The Hebrew Bible, especially in the Psalms, tells us about meditating on God’s word. An excellent starting point.

Some traditions teach focusing on breath and totally emptying the mind in order to sit in perfect tranquility until God’s voice breaks through the “cloud of unknowing” and we receive some enlightenment.

Zen koans are an amazing way to “blow your mind” as you sit contemplating a totally nonsense phrase–“what is the sound of one hand clapping” or “if a tree falls in the forest with no one around, does it make a noise”?

Merton suggests at times sitting with a notebook. The size I find most handy to carry around it the approximately 5.5″ x 8.5″ Moleskin-type. Some people carry smaller ones that fit in a pocket–useful if you are on a walk. Some like the 8.5″ x 11″ (A4) size for the freedom that additional space gives.

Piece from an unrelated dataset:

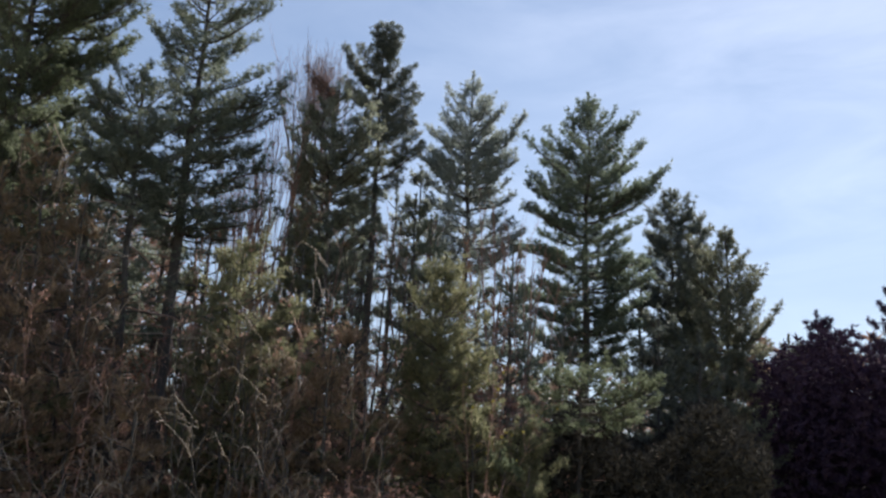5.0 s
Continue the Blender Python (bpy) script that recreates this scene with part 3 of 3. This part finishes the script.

Stealing a thought from a section of a book, Drawing Like Da Vinci, don’t worry about making a perfect drawing. You’ll learn from sketching and observation how to approximate shapes and combinations.

A part of my daily meditation is sitting down with this laptop, attempting to clear my mind, filtering through a hundred thoughts to focus on one–which often morphs during the writing. Then I type. I try to be the Enneagram 5–observer/investigator that is my dominant response to life (thank you mom and dad). But at times the frustrations and angst of a type 4 (my very strong wing) creep in and I have the ability to get other people’s emotion stirred.

Sit with a notebook, make sketches of your thoughts, jot notes of thoughts that visit, you’ll arrive at new insights and perhaps even new directions for your life.